豊田市美術館について

豊田市美術館は、19世紀後半から現代までの美術、デザインや工芸のコレクションを有する美術館として1995年に開館しました。以来、鑑賞者一人ひとりが作品と対話し、それぞれの作品との関係をつくっていただく場となることを目指して、コレクションの形成、同時代の作家たちとの展覧会やコミッションワーク、市民とともに歩む教育普及活動などを展開してきました。

館長メッセージ

 1995年に開館した豊田市美術館は、1980年代以降各地に開館した美術館の中では比較的新しい美術館と言えるでしょう。それだけに長い歴史を持った美術館のように美術史を網羅するような収集活動や展覧会活動は行ってきていません。全国的な視点から見るとどちらかと言えば、私たちが生きる現代に焦点を当てた展覧会活動によって、存在感を示してきたともいえます。そうしたことから最初はとっつきにくく市民から距離のある美術館という印象を持たれたようです。収蔵作品にはいわゆる現代美術と呼ばれるものが多くあるのは事実ですが、一方でクリムトや岸田劉生をはじめとする近代美術の名品やウィーン工房などの工芸美術も収集しています。また、高橋節郎館では漆工芸の紹介を続けています。そして、展覧会活動も現代と切り結んだ企画展を中心に、時代や地域の幅を広げてきており、来館者数も開館当時に比較して増えてきています。豊田市を訪れる人にとって立ち寄るべき施設の一つとして位置づきつつあるのかもしれません。また、美術館の魅力は収蔵品や展覧会だけでなく、その建築も人々を引きつける大きな要素です。多くの美術館、博物館建築を手がけられた谷口吉生氏の設計による豊田市美術館の建物は、日本で最も美しい美術館の一つとも評されるモダニズム建築で有名です。
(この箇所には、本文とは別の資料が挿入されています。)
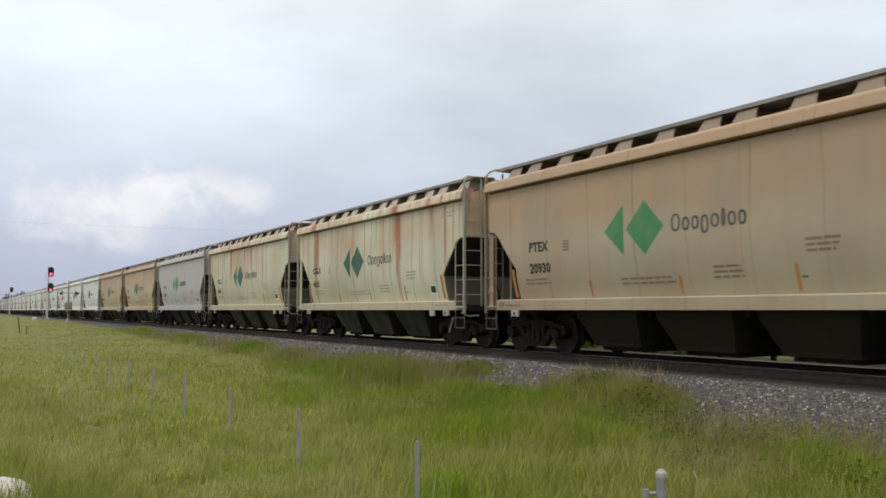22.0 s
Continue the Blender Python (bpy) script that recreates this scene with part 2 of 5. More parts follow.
    # two long runs of old rust at the car's own places
    sway = noise_tex(nt, shifted(nt, (0.0, 0.3, 0.9), seed), 1.0, 3, 0.3, 0.7, -0.06, 0.06)
    for place in ("scar", "second_scar"):
        off = math_node(nt, "ABSOLUTE", math_node(nt, "SUBTRACT", math_node(nt, "ADD", sep.outputs["Y"], sway), own(nt, place)))
        width = times(nt, own(nt, "scar_width"), spread(nt, sep.outputs["Z"], SILL + 0.3, SILL + 2.4, 0.6, 1.5))
        core = spread(nt, off, width, times(nt, width, 0.25), 0.0, 1.0, True)
        core = times(nt, core, spread(nt, sep.outputs["Z"], SILL + 0.1, SILL + 1.5, 0.25, 0.95))
        c = blend(nt, times(nt, core, noise_tex(nt, shifted(nt, (0.3, 9.0, 0.5), seed), 1.0, 3, 0.3, 0.6, 0.6, 1.0)), c, red)
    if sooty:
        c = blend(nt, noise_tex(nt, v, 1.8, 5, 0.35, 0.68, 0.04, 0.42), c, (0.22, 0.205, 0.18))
    nt.links.new(c, bsdf.inputs["Base Color"])
    bsdf.inputs["Roughness"].default_value = 0.5
    bumped(nt, bsdf, noise_tex(nt, shifted(nt, (0.5, 1.3, 0.3), seed), 1.0, 2), 0.5, 0.03)
    return m


def object_coloured(name, rough=0.6):
    """Lettering and emblem paint: the colour is the object's own, rubbed and faded in patches."""
    m, nt, bsdf = nodes_of(name)
    info = nt.nodes.new("ShaderNodeObjectInfo")
    v = coords(nt, (1, 1, 0.6))
    c = blend(nt, noise_tex(nt, v, 2.5, 5, 0.4, 0.8, 0.0, 0.22), info.outputs["Color"], (0.45, 0.45, 0.40))
    nt.links.new(c, bsdf.inputs["Base Color"])
    bsdf.inputs["Roughness"].default_value = rough
    return m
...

 自動車産業の街として知られる豊田市にとってこの美術館は重要な意味を持っています。産業と文化はかけ離れたものではありません。経済活動だけが人間を生かしているのではなく、文化的な刺激は人びとにとって心を生かすためには欠かせないものです。その文化的な刺激の一つとして美術館が扱う美術というのはただ何か対象の再現をしているのではなく、作家が生きる環境の中から、また生きる時代の反映として自らが感じ、考えたことを色彩や形あるいは何かしらの素材を使って表してきたものです。

 私は、「絵を見てもおなかはいっぱいにならないけれど、胸はいっぱいになることがある」という言葉が好きです。美術品を鑑賞する体験が来館されるみなさんにとって、心のどこかに糧として残り続けることを期待してやみません。